- _Data segment_:
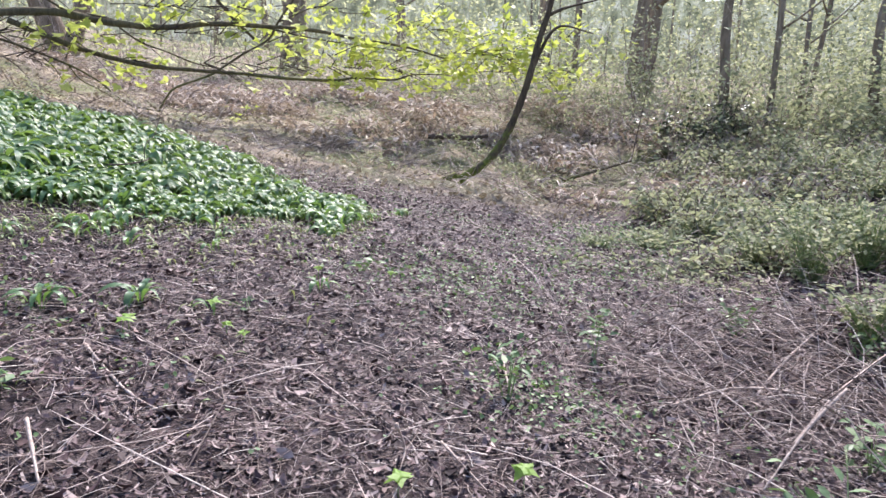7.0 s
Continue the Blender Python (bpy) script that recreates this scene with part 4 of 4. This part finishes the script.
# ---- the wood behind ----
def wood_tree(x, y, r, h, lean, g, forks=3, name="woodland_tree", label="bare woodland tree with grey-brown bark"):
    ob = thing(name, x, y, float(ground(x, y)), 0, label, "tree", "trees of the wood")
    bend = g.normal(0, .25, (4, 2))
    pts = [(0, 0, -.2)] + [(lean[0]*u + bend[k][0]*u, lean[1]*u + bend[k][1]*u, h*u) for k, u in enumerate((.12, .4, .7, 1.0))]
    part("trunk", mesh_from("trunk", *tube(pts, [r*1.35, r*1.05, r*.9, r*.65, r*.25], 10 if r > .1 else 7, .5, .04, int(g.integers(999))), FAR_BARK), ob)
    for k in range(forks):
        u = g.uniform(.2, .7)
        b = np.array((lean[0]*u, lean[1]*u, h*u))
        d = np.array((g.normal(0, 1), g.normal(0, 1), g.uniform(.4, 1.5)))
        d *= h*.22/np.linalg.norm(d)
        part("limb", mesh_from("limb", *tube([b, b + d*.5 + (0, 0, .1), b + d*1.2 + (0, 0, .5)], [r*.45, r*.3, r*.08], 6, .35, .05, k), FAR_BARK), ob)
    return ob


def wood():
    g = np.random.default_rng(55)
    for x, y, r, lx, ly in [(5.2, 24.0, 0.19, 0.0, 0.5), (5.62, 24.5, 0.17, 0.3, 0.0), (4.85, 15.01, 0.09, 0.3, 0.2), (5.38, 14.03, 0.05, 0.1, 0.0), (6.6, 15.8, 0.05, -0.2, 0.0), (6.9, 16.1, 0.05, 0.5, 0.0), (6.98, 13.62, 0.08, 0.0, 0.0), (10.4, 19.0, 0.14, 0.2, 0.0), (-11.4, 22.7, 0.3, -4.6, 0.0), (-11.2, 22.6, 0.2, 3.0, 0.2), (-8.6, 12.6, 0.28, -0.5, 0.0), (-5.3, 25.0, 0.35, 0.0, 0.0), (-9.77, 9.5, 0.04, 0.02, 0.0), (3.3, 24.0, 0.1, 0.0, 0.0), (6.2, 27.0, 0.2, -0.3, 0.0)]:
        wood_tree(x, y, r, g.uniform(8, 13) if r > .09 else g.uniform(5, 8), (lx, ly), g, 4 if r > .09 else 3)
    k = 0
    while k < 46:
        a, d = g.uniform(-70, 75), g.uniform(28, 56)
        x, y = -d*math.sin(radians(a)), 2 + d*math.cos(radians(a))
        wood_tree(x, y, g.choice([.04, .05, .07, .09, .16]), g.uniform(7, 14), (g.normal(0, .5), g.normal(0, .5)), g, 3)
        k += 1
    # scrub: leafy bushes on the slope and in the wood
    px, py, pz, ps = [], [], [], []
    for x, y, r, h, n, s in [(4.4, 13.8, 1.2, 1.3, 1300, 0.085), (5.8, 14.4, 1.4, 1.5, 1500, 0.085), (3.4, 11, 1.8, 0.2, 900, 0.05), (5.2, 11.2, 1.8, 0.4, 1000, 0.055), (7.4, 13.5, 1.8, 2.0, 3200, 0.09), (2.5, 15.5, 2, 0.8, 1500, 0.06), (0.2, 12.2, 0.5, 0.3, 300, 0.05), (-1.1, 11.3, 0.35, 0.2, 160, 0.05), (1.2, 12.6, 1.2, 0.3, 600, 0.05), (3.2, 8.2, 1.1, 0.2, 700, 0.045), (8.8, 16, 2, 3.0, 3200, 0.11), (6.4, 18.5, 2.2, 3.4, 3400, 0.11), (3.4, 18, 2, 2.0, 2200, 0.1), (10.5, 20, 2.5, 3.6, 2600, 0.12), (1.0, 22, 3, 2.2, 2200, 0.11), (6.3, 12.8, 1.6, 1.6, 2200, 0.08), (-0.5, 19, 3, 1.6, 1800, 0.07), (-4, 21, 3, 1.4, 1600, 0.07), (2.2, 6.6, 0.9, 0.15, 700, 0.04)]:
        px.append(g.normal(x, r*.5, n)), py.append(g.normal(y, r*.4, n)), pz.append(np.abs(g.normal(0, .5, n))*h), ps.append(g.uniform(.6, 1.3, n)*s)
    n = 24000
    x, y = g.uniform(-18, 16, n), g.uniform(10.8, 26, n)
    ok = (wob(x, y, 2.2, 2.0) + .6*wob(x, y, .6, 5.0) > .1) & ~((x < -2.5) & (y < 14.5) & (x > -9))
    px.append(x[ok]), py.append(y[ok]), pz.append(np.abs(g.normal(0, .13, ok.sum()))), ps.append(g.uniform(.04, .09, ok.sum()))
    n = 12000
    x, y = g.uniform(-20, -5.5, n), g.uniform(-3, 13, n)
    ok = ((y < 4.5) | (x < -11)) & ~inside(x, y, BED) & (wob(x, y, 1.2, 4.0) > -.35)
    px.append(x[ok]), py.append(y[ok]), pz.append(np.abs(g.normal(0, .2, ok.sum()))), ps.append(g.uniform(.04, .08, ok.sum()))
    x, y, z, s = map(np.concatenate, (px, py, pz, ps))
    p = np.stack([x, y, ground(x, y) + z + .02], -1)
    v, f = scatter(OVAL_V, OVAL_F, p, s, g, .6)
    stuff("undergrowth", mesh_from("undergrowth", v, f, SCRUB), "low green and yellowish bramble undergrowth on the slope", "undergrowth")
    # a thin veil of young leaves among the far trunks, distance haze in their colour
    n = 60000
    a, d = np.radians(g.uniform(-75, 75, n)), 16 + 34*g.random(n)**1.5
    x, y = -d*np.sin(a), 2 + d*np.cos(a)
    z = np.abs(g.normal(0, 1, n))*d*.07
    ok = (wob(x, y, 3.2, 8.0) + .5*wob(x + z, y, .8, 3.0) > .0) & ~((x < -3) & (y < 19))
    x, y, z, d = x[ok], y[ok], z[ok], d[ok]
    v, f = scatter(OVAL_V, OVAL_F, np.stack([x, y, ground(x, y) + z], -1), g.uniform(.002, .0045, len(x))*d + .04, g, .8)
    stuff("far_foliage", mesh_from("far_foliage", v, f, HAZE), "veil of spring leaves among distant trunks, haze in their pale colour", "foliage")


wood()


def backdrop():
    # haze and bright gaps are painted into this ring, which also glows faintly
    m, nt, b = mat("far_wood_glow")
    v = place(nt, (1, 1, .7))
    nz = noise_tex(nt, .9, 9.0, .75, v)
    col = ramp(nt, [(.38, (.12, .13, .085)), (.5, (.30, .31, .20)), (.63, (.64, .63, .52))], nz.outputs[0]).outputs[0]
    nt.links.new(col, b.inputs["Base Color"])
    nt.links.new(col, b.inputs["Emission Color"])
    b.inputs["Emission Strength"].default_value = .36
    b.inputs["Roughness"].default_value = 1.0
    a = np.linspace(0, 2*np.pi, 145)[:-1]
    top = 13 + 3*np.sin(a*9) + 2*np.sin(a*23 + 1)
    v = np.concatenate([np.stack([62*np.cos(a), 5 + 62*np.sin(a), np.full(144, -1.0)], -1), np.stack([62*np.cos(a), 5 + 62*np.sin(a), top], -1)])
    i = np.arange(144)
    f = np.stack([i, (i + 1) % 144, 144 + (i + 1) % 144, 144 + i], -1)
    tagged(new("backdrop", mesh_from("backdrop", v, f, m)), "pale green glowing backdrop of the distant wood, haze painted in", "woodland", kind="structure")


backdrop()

- _Brief_: The material above must be printed exactly, with its pictures left out.

- _The result_:
7.0 s
Continue the Blender Python (bpy) script that recreates this scene with part 4 of 4. This part finishes the script.
# ---- the wood behind ----
def wood_tree(x, y, r, h, lean, g, forks=3, name="woodland_tree", label="bare woodland tree with grey-brown bark"):
    ob = thing(name, x, y, float(ground(x, y)), 0, label, "tree", "trees of the wood")
    bend = g.normal(0, .25, (4, 2))
    pts = [(0, 0, -.2)] + [(lean[0]*u + bend[k][0]*u, lean[1]*u + bend[k][1]*u, h*u) for k, u in enumerate((.12, .4, .7, 1.0))]
    part("trunk", mesh_from("trunk", *tube(pts, [r*1.35, r*1.05, r*.9, r*.65, r*.25], 10 if r > .1 else 7, .5, .04, int(g.integers(999))), FAR_BARK), ob)
    for k in range(forks):
        u = g.uniform(.2, .7)
        b = np.array((lean[0]*u, lean[1]*u, h*u))
        d = np.array((g.normal(0, 1), g.normal(0, 1), g.uniform(.4, 1.5)))
        d *= h*.22/np.linalg.norm(d)
        part("limb", mesh_from("limb", *tube([b, b + d*.5 + (0, 0, .1), b + d*1.2 + (0, 0, .5)], [r*.45, r*.3, r*.08], 6, .35, .05, k), FAR_BARK), ob)
    return ob


def wood():
    g = np.random.default_rng(55)
    for x, y, r, lx, ly in [(5.2, 24.0, 0.19, 0.0, 0.5), (5.62, 24.5, 0.17, 0.3, 0.0), (4.85, 15.01, 0.09, 0.3, 0.2), (5.38, 14.03, 0.05, 0.1, 0.0), (6.6, 15.8, 0.05, -0.2, 0.0), (6.9, 16.1, 0.05, 0.5, 0.0), (6.98, 13.62, 0.08, 0.0, 0.0), (10.4, 19.0, 0.14, 0.2, 0.0), (-11.4, 22.7, 0.3, -4.6, 0.0), (-11.2, 22.6, 0.2, 3.0, 0.2), (-8.6, 12.6, 0.28, -0.5, 0.0), (-5.3, 25.0, 0.35, 0.0, 0.0), (-9.77, 9.5, 0.04, 0.02, 0.0), (3.3, 24.0, 0.1, 0.0, 0.0), (6.2, 27.0, 0.2, -0.3, 0.0)]:
        wood_tree(x, y, r, g.uniform(8, 13) if r > .09 else g.uniform(5, 8), (lx, ly), g, 4 if r > .09 else 3)
    k = 0
    while k < 46:
        a, d = g.uniform(-70, 75), g.uniform(28, 56)
        x, y = -d*math.sin(radians(a)), 2 + d*math.cos(radians(a))
        wood_tree(x, y, g.choice([.04, .05, .07, .09, .16]), g.uniform(7, 14), (g.normal(0, .5), g.normal(0, .5)), g, 3)
        k += 1
    # scrub: leafy bushes on the slope and in the wood
    px, py, pz, ps = [], [], [], []
    for x, y, r, h, n, s in [(4.4, 13.8, 1.2, 1.3, 1300, 0.085), (5.8, 14.4, 1.4, 1.5, 1500, 0.085), (3.4, 11, 1.8, 0.2, 900, 0.05), (5.2, 11.2, 1.8, 0.4, 1000, 0.055), (7.4, 13.5, 1.8, 2.0, 3200, 0.09), (2.5, 15.5, 2, 0.8, 1500, 0.06), (0.2, 12.2, 0.5, 0.3, 300, 0.05), (-1.1, 11.3, 0.35, 0.2, 160, 0.05), (1.2, 12.6, 1.2, 0.3, 600, 0.05), (3.2, 8.2, 1.1, 0.2, 700, 0.045), (8.8, 16, 2, 3.0, 3200, 0.11), (6.4, 18.5, 2.2, 3.4, 3400, 0.11), (3.4, 18, 2, 2.0, 2200, 0.1), (10.5, 20, 2.5, 3.6, 2600, 0.12), (1.0, 22, 3, 2.2, 2200, 0.11), (6.3, 12.8, 1.6, 1.6, 2200, 0.08), (-0.5, 19, 3, 1.6, 1800, 0.07), (-4, 21, 3, 1.4, 1600, 0.07), (2.2, 6.6, 0.9, 0.15, 700, 0.04)]:
        px.append(g.normal(x, r*.5, n)), py.append(g.normal(y, r*.4, n)), pz.append(np.abs(g.normal(0, .5, n))*h), ps.append(g.uniform(.6, 1.3, n)*s)
    n = 24000
    x, y = g.uniform(-18, 16, n), g.uniform(10.8, 26, n)
    ok = (wob(x, y, 2.2, 2.0) + .6*wob(x, y, .6, 5.0) > .1) & ~((x < -2.5) & (y < 14.5) & (x > -9))
    px.append(x[ok]), py.append(y[ok]), pz.append(np.abs(g.normal(0, .13, ok.sum()))), ps.append(g.uniform(.04, .09, ok.sum()))
    n = 12000
    x, y = g.uniform(-20, -5.5, n), g.uniform(-3, 13, n)
    ok = ((y < 4.5) | (x < -11)) & ~inside(x, y, BED) & (wob(x, y, 1.2, 4.0) > -.35)
    px.append(x[ok]), py.append(y[ok]), pz.append(np.abs(g.normal(0, .2, ok.sum()))), ps.append(g.uniform(.04, .08, ok.sum()))
    x, y, z, s = map(np.concatenate, (px, py, pz, ps))
    p = np.stack([x, y, ground(x, y) + z + .02], -1)
    v, f = scatter(OVAL_V, OVAL_F, p, s, g, .6)
    stuff("undergrowth", mesh_from("undergrowth", v, f, SCRUB), "low green and yellowish bramble undergrowth on the slope", "undergrowth")
    # a thin veil of young leaves among the far trunks, distance haze in their colour
    n = 60000
    a, d = np.radians(g.uniform(-75, 75, n)), 16 + 34*g.random(n)**1.5
    x, y = -d*np.sin(a), 2 + d*np.cos(a)
    z = np.abs(g.normal(0, 1, n))*d*.07
    ok = (wob(x, y, 3.2, 8.0) + .5*wob(x + z, y, .8, 3.0) > .0) & ~((x < -3) & (y < 19))
    x, y, z, d = x[ok], y[ok], z[ok], d[ok]
    v, f = scatter(OVAL_V, OVAL_F, np.stack([x, y, ground(x, y) + z], -1), g.uniform(.002, .0045, len(x))*d + .04, g, .8)
    stuff("far_foliage", mesh_from("far_foliage", v, f, HAZE), "veil of spring leaves among distant trunks, haze in their pale colour", "foliage")


wood()


def backdrop():
    # haze and bright gaps are painted into this ring, which also glows faintly
    m, nt, b = mat("far_wood_glow")
    v = place(nt, (1, 1, .7))
    nz = noise_tex(nt, .9, 9.0, .75, v)
    col = ramp(nt, [(.38, (.12, .13, .085)), (.5, (.30, .31, .20)), (.63, (.64, .63, .52))], nz.outputs[0]).outputs[0]
    nt.links.new(col, b.inputs["Base Color"])
    nt.links.new(col, b.inputs["Emission Color"])
    b.inputs["Emission Strength"].default_value = .36
    b.inputs["Roughness"].default_value = 1.0
    a = np.linspace(0, 2*np.pi, 145)[:-1]
    top = 13 + 3*np.sin(a*9) + 2*np.sin(a*23 + 1)
    v = np.concatenate([np.stack([62*np.cos(a), 5 + 62*np.sin(a), np.full(144, -1.0)], -1), np.stack([62*np.cos(a), 5 + 62*np.sin(a), top], -1)])
    i = np.arange(144)
    f = np.stack([i, (i + 1) % 144, 144 + (i + 1) % 144, 144 + i], -1)
    tagged(new("backdrop", mesh_from("backdrop", v, f, m)), "pale green glowing backdrop of the distant wood, haze painted in", "woodland", kind="structure")


backdrop()